Oriental (Japanese, Korean, Chinese/Mandarin, Vietnamese )
Oriental rhetoric has many unique structures. Traditionally, there is no direct statement of focus—the writer is expected to discuss around the topic, while the reader is expected to arrive at the writer’s intended thesis.
Example: Japanese — There are four primary styles of rhetorical structure using in Japanese writing.
- Jo-ha-kyuu — very similar to English rhetoric, this form follows an introduction-development-climax pattern.
- Ki-shoo-ten-ketsu — Developed from Chinese poetry, this form is common in contemporary Japanese prose. The organization begins with an argument (ki), and though this may seem similar to English patterns, the argument does not usually contain the actual thesis. The argument is then developed (shoo). After the development, the writer will turn to a subtheme that is indirectly connected to the main argument or theme (ten); this shift may seem abrupt and confusing to English readers. Lastly, the writer will bring everything together to form a conclusion (ketsu). The ketsu will often “introduce new ideas only loosely connected to the rest of the essay, to stimulate thought. The Japanese ketsu need not be decisive; it may ask a question or indicate a doubt. Nonetheless, the ketsu frequently contains the thesis.”
- Fish Fried in Batter — Primarily used in Japanese journalism, this model begins with details, and gradually reveals the main idea or lead towards the end of the article.
- Return to Baseline Theme — Features a constant return to the paper’s main idea at the beginning of each paragraph, before proceeding to introduce subtopics.

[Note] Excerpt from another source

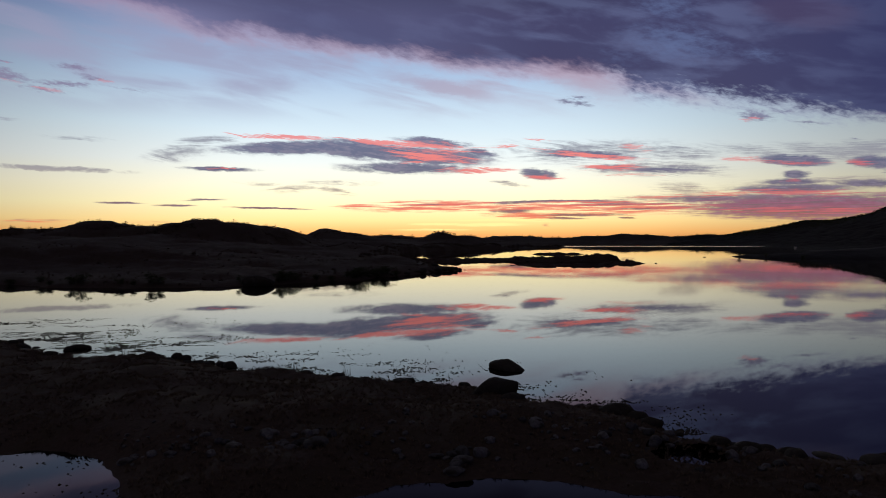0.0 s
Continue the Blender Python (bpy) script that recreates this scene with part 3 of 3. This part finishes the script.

Example: Korean — “Expository essays are viewed as writings produced by experts in the field. Essays are typically organized from specific to general and do not contain a directly stated thesis. The thesis, unstated, is often found in the conclusion of the work” Korean writers spend a great deal of time organizing their thoughts prior to writing are so may tend to spend little time revising. Korean rhetoric assigns the reader the responsibility of “interpreting written works, and writing may often show what something is not, rather than what it is.”
Example: Chinese — The Chinese system of rhetoric differs widely from the linear approach used in American academic writing. The structure and organization may be characterized by circular patterns with regular returns to the main points, frequent usage of inductive expression, digressions, and repetitions of key ideas and stock phrases. Example: Vietnamese — Vietnamese rhetoric is heavily influenced by Chinese, English, and French models. However, Vietnam has developed its own unique characteristics, one of which is a strong presence of poetic elements in many forms of writing.
Romance (Spanish, Italian, Portugese (Brazilian), French, Hatian Creole (or Kreyol)
Romance rhetoric does include a direct statement of thesis. There is an expectation that the writer will make an occasional divergence, and return to the focus in the end.
Example: Spanish — Spanish writers may encounter a series of challenges when approaching the English language. This is a result of several differences in style between the two cultures. Spanish writers do not usually organize their writing using transitions and connectors as is the practice in English; it is also common for Spanish writers to deviate from the topic, though they eventually return to it.
Example: Portugese — Portuguese rhetoric tends to distrust persuasive methods and view them as a form of exploitation. There may be little restraint of description, which can cause digressions. Portuguese writers tend to favor interaction with their audience, and will often use the pronouns you and I. Also, formal and/or academic writing may utilize “longer sentences with more subordination, prepositions, infinitives, and repeated use of key nouns” (Flaitz, 191).
Example: French — While “academic French writing is intended to be clear, precise, and logical,” it differs greatly from American English. French students are specifically instructed not to use the introduction-body-conclusion format that is traditionally common among American academics. “The French writer’s intent is not to reach the core of the topic but, rather, to explore everything that is involved in getting to it.”
Example: Hatian Creole — Largely influenced by French rhetoric, Hatian writing tends to utilize broad, eloquent, and philosophical introductions, as well as frequent uses of proverbs. “It is estimated that during conversation, the speaker uses one proverb to illustrate a point for every five or six sentences.”
Russian OR Eastern European (Russian, Polish)
In Russian rhetoric, the topic is stated in the beginning. However, it may not be stated in as direct a form as English or Romance rhetoric. During the writing, there is an acceptable divergence before the conclusion.
Example: Russian — Russian academic discourse is deliberately complex. Professional and academic Russian writers seek to display their skill and ideas through “subordination, multiple parallel constructions, parenthetical commentary, and technical terminology (often undefined)” (Flaitz, 2003). There may also be frequent digressions within single paragraphs as well as within an entire work. Writer do tend to return to the topic sentence or thesis statement.
Example: Polish — Polish rhetoric stems from the older Slavic forms. Polish rhetoric seeks to “attack a subtle point from a variety of perspectives, a method known as circumvoluted discourse” (Flaitz, 2003). The thesis will usually appear near the end.